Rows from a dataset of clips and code
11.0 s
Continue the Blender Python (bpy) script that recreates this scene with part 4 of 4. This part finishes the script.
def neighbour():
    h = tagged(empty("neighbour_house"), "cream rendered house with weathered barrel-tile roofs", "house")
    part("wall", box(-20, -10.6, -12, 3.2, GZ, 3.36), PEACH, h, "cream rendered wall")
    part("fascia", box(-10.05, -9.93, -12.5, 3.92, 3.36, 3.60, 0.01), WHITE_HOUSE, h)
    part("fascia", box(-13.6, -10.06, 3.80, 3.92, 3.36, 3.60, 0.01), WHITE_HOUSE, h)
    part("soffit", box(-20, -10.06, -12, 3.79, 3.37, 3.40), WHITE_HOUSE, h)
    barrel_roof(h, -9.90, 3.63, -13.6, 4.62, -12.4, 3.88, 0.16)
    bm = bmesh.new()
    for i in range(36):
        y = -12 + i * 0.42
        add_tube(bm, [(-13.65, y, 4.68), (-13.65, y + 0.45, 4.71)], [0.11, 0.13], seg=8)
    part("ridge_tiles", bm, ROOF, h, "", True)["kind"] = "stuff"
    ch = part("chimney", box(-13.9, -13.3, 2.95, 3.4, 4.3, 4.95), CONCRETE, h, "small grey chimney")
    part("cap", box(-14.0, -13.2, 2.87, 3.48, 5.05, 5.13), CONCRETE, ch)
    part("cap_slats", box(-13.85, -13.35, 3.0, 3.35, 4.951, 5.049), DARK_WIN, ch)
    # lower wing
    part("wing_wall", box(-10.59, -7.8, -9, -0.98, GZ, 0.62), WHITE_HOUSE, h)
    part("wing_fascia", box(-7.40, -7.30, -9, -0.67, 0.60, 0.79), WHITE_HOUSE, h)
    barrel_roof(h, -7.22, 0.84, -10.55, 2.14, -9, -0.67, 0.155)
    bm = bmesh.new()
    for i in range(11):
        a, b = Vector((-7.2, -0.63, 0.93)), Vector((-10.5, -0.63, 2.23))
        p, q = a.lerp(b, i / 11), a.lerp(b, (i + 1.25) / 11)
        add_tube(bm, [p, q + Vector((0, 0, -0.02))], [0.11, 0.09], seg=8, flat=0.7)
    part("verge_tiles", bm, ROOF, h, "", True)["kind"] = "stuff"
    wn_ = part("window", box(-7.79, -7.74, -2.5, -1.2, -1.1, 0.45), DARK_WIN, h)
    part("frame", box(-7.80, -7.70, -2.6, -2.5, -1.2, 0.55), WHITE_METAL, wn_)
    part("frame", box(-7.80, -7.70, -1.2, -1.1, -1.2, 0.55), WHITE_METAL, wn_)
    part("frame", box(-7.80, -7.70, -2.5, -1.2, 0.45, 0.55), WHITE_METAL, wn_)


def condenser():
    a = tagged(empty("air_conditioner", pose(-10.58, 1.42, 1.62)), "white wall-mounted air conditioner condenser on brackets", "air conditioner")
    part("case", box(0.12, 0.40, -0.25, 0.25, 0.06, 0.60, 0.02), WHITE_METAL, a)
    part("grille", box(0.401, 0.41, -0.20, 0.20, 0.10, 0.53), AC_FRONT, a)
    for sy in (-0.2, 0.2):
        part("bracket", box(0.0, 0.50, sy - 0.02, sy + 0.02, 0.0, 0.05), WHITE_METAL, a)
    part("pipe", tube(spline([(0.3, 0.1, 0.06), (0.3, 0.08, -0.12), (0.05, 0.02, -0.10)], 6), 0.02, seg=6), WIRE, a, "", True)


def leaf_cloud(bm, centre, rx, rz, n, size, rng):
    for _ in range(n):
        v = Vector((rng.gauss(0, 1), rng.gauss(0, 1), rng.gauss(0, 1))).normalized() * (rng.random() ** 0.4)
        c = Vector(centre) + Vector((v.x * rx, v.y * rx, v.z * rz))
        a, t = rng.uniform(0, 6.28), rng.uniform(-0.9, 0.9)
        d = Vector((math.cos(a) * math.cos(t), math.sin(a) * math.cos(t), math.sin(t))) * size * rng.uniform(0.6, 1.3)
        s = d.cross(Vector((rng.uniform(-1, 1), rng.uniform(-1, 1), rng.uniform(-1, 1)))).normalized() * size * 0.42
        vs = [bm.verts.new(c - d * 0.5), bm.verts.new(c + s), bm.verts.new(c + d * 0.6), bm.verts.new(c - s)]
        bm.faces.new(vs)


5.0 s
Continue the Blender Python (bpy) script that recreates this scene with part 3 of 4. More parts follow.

*Aim of the task:* Write the listing out again, exactly as it reads.

*Solution to this exercise:*
11.0 s
Continue the Blender Python (bpy) script that recreates this scene with part 4 of 4. This part finishes the script.
def neighbour():
    h = tagged(empty("neighbour_house"), "cream rendered house with weathered barrel-tile roofs", "house")
    part("wall", box(-20, -10.6, -12, 3.2, GZ, 3.36), PEACH, h, "cream rendered wall")
    part("fascia", box(-10.05, -9.93, -12.5, 3.92, 3.36, 3.60, 0.01), WHITE_HOUSE, h)
    part("fascia", box(-13.6, -10.06, 3.80, 3.92, 3.36, 3.60, 0.01), WHITE_HOUSE, h)
    part("soffit", box(-20, -10.06, -12, 3.79, 3.37, 3.40), WHITE_HOUSE, h)
    barrel_roof(h, -9.90, 3.63, -13.6, 4.62, -12.4, 3.88, 0.16)
    bm = bmesh.new()
    for i in range(36):
        y = -12 + i * 0.42
        add_tube(bm, [(-13.65, y, 4.68), (-13.65, y + 0.45, 4.71)], [0.11, 0.13], seg=8)
    part("ridge_tiles", bm, ROOF, h, "", True)["kind"] = "stuff"
    ch = part("chimney", box(-13.9, -13.3, 2.95, 3.4, 4.3, 4.95), CONCRETE, h, "small grey chimney")
    part("cap", box(-14.0, -13.2, 2.87, 3.48, 5.05, 5.13), CONCRETE, ch)
    part("cap_slats", box(-13.85, -13.35, 3.0, 3.35, 4.951, 5.049), DARK_WIN, ch)
    # lower wing
    part("wing_wall", box(-10.59, -7.8, -9, -0.98, GZ, 0.62), WHITE_HOUSE, h)
    part("wing_fascia", box(-7.40, -7.30, -9, -0.67, 0.60, 0.79), WHITE_HOUSE, h)
    barrel_roof(h, -7.22, 0.84, -10.55, 2.14, -9, -0.67, 0.155)
    bm = bmesh.new()
    for i in range(11):
        a, b = Vector((-7.2, -0.63, 0.93)), Vector((-10.5, -0.63, 2.23))
        p, q = a.lerp(b, i / 11), a.lerp(b, (i + 1.25) / 11)
        add_tube(bm, [p, q + Vector((0, 0, -0.02))], [0.11, 0.09], seg=8, flat=0.7)
    part("verge_tiles", bm, ROOF, h, "", True)["kind"] = "stuff"
    wn_ = part("window", box(-7.79, -7.74, -2.5, -1.2, -1.1, 0.45), DARK_WIN, h)
    part("frame", box(-7.80, -7.70, -2.6, -2.5, -1.2, 0.55), WHITE_METAL, wn_)
    part("frame", box(-7.80, -7.70, -1.2, -1.1, -1.2, 0.55), WHITE_METAL, wn_)
    part("frame", box(-7.80, -7.70, -2.5, -1.2, 0.45, 0.55), WHITE_METAL, wn_)


def condenser():
    a = tagged(empty("air_conditioner", pose(-10.58, 1.42, 1.62)), "white wall-mounted air conditioner condenser on brackets", "air conditioner")
    part("case", box(0.12, 0.40, -0.25, 0.25, 0.06, 0.60, 0.02), WHITE_METAL, a)
    part("grille", box(0.401, 0.41, -0.20, 0.20, 0.10, 0.53), AC_FRONT, a)
    for sy in (-0.2, 0.2):
        part("bracket", box(0.0, 0.50, sy - 0.02, sy + 0.02, 0.0, 0.05), WHITE_METAL, a)
    part("pipe", tube(spline([(0.3, 0.1, 0.06), (0.3, 0.08, -0.12), (0.05, 0.02, -0.10)], 6), 0.02, seg=6), WIRE, a, "", True)


def leaf_cloud(bm, centre, rx, rz, n, size, rng):
    for _ in range(n):
        v = Vector((rng.gauss(0, 1), rng.gauss(0, 1), rng.gauss(0, 1))).normalized() * (rng.random() ** 0.4)
        c = Vector(centre) + Vector((v.x * rx, v.y * rx, v.z * rz))
        a, t = rng.uniform(0, 6.28), rng.uniform(-0.9, 0.9)
        d = Vector((math.cos(a) * math.cos(t), math.sin(a) * math.cos(t), math.sin(t))) * size * rng.uniform(0.6, 1.3)
        s = d.cross(Vector((rng.uniform(-1, 1), rng.uniform(-1, 1), rng.uniform(-1, 1)))).normalized() * size * 0.42
        vs = [bm.verts.new(c - d * 0.5), bm.verts.new(c + s), bm.verts.new(c + d * 0.6), bm.verts.new(c - s)]
        bm.faces.new(vs)


5.0 s
Continue the Blender Python (bpy) script that recreates this scene with part 3 of 4. More parts follow.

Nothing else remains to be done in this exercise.